Mali insurgents rout Russian mercenaries

A commander of Russia's paramilitary Africa Corps was killed along with some 50 of his fighters in an insurgent ambush amid a sandstorm in northern Mali on July 27. The attack, in Tinzaouatène district along the Algerian border northeast of the desert city of Kidal, is said to be the biggest loss ever for Russian forces in Africa. However, it is unclear who carried it out, as two mutually hostile groups have claimed responsibility. "Our forces decisively obliterated these enemy columns," said a statement by Mohamed Elmaouloud Ramadane, spokesman for the Permanent Strategic Cadre for Peace, Security & Development (CSP-PSD), an alliance of Tuareg rebel groups fighting for independence in Mali's north, formery known as the Coordinating Body of Azawad Movements (CMA). But a separate statement by Jamaat Nusrat al-Islam wal-Muslimin (JNIM), an al-Qaeda affiliate, also claimed sole responsibility for the attack. The Malian regime and Russian mercenaries have been fighting both groups in the region. (CNN, BBC News, FDD, Al Jazeera)

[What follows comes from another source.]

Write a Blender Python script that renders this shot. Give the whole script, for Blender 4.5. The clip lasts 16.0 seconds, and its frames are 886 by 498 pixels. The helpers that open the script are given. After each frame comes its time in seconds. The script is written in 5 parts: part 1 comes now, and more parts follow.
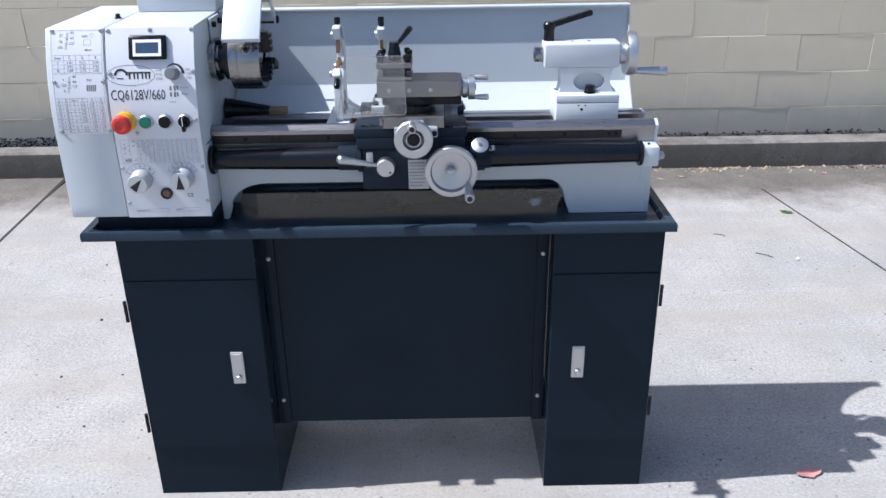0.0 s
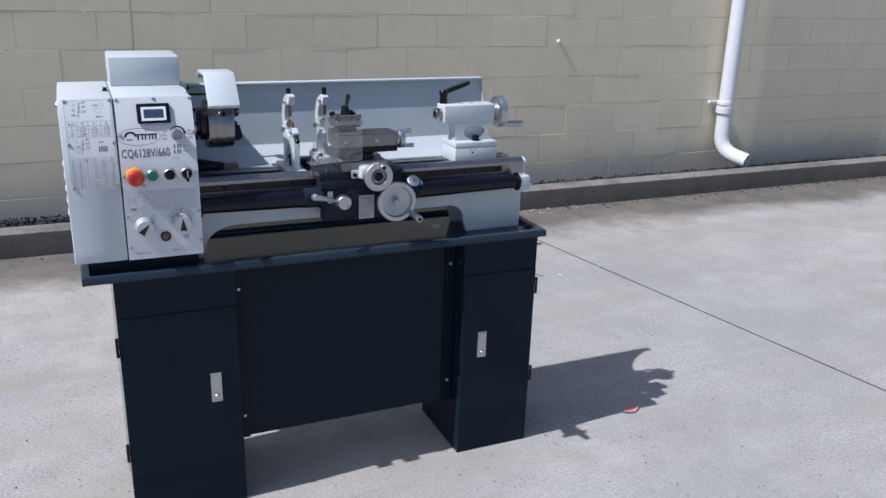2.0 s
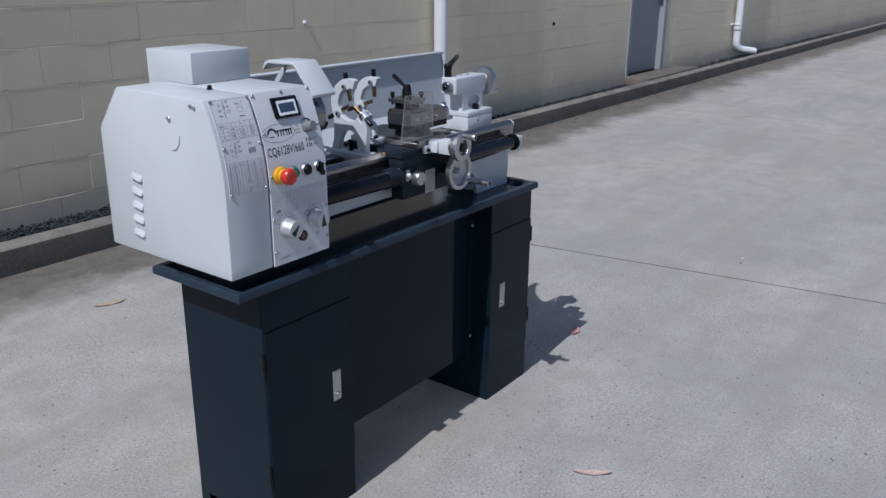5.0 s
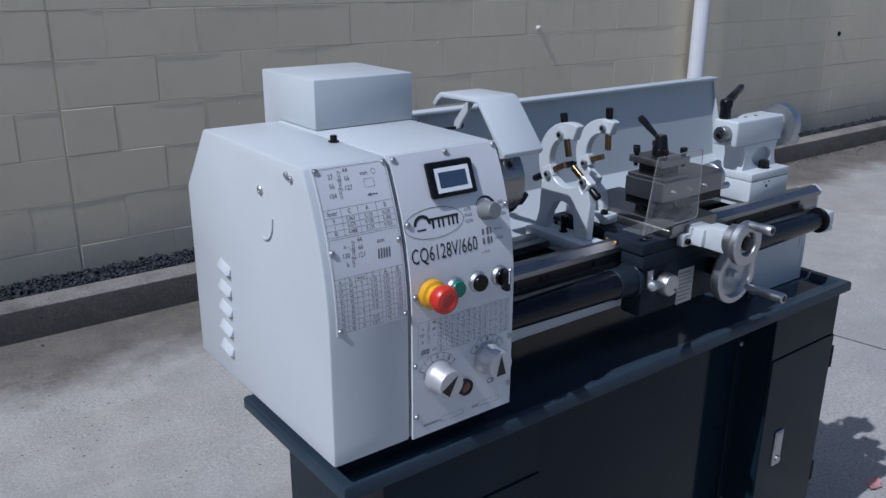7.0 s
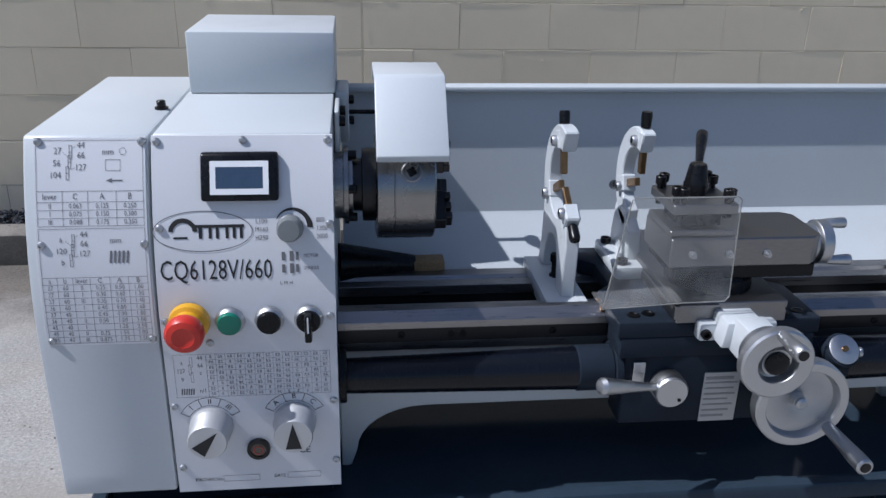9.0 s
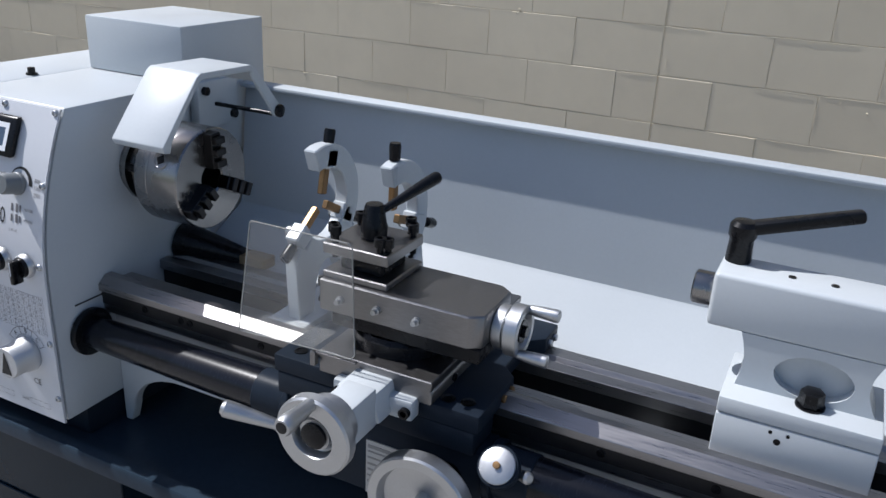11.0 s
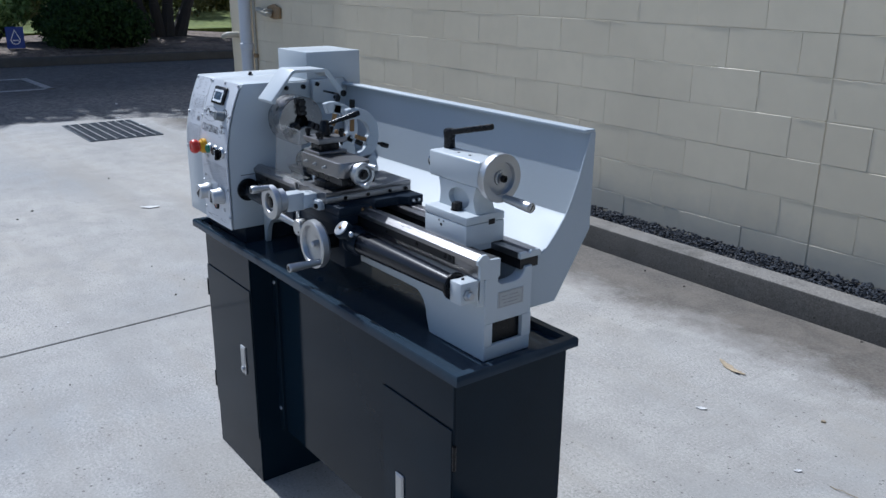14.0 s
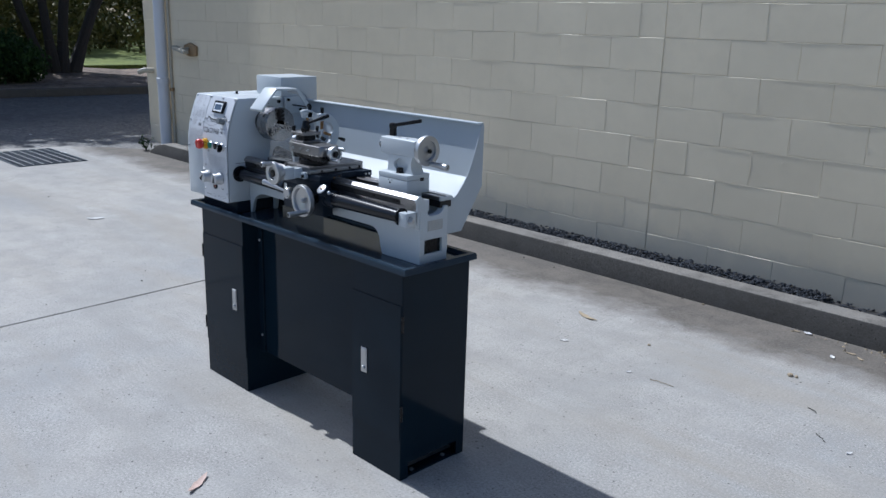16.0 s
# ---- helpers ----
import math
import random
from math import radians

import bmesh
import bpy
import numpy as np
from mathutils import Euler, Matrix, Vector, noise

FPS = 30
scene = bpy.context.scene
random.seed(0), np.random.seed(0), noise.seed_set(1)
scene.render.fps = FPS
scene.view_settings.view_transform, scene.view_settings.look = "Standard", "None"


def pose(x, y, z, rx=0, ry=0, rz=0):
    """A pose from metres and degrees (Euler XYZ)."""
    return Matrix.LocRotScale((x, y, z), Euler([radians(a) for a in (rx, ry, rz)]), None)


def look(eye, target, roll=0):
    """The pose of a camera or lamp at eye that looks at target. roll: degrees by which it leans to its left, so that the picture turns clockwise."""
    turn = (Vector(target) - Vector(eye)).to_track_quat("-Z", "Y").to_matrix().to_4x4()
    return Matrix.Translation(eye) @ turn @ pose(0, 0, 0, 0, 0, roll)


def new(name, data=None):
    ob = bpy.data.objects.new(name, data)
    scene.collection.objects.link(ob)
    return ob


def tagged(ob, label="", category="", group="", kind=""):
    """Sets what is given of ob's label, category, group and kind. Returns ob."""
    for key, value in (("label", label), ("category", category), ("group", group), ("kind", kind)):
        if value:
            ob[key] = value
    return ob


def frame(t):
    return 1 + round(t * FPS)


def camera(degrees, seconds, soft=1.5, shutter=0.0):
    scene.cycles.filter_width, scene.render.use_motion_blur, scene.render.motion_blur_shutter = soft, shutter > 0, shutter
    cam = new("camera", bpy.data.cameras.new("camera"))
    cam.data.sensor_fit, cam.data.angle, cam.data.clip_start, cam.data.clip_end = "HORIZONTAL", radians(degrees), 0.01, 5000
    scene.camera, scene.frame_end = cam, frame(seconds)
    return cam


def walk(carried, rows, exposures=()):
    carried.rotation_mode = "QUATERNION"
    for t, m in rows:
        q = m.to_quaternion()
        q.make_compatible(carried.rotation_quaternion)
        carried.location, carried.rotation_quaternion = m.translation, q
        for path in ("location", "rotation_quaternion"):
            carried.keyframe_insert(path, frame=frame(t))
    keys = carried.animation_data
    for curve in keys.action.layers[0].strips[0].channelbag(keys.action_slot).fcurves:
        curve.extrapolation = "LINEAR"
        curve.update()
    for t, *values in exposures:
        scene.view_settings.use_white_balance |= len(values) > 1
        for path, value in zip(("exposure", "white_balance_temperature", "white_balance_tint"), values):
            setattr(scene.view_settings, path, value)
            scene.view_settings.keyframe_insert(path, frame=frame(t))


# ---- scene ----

Sahel states defect from ECOWAS

Niger, Mali and Burkina Faso announced they are withdrawing from the Economic Community of West African States (ECOWAS) on Jan. 28, issuing a joint statement saying they had taken a "sovereign decision" to abandon the regional bloc of which they were founding members in 1975. The three countries accused the bloc of failing to support their fight against "terrorism and insecurity," and imposing "llegal, illegitimate, inhumane and irresponsible sanctions." The statement also charged that ECOWAS has "drifted from the ideals of its founding fathers and the spirit of Pan-Africanism," and is now "under the influence of foreign powers." (BBC News, Al Jazeera)  This appears to be largely a veiled reference to France, with which all three countries have reduced or severed ties, although de facto bloc leader Nigeria is closer to the Anglo-American camp.

Mali junta advances on Tuareg rebel zone

Mali's army is advancing in a large column toward the strongholds of a coalition of Tuareg armed groups in the country's north, signalling an intensification of the conflict that erupted in August. Fighting has been reported close to the town of Anefis, which is around 110 kilometers from Kidal, the main base of the rebels. The former separatist groups signed a peace agreement with Malian authorities in 2015, but relations soured under the current junta-led government, which views armed-group control over northern territory as undermining state sovereignty. Tensions escalated after the junta demanded the withdrawal of a UN peacekeeping mission, and its forces started taking over Blue Helmet bases in northern areas claimed as autonomous territory by the Tuareg coalition. The military convoy is now reportedly seeking to take over former peacekeeper camps in Kidal, Aguelhok, and Tessalit, risking further fighting.

Mali: Tuareg rebels call for 'fall of the junta'

The ruling military junta in Mali announced Sept. 25 the indefinite postponement of presidential elections that had been scheduled for February 2024. The announcement comes as one of the Tuareg rebel groups in the country's north, which have observed a ceasefire since 2015, called for renewed armed struggle to remove the junta from power. Fahad Ag Almahmoud, a leader of the Tuareg armed group GATIA, said in a statement: "We are in a war that the junta in Bamako wants. We will continue this war until all of Mali that has been taken hostage by the five colonels is liberated."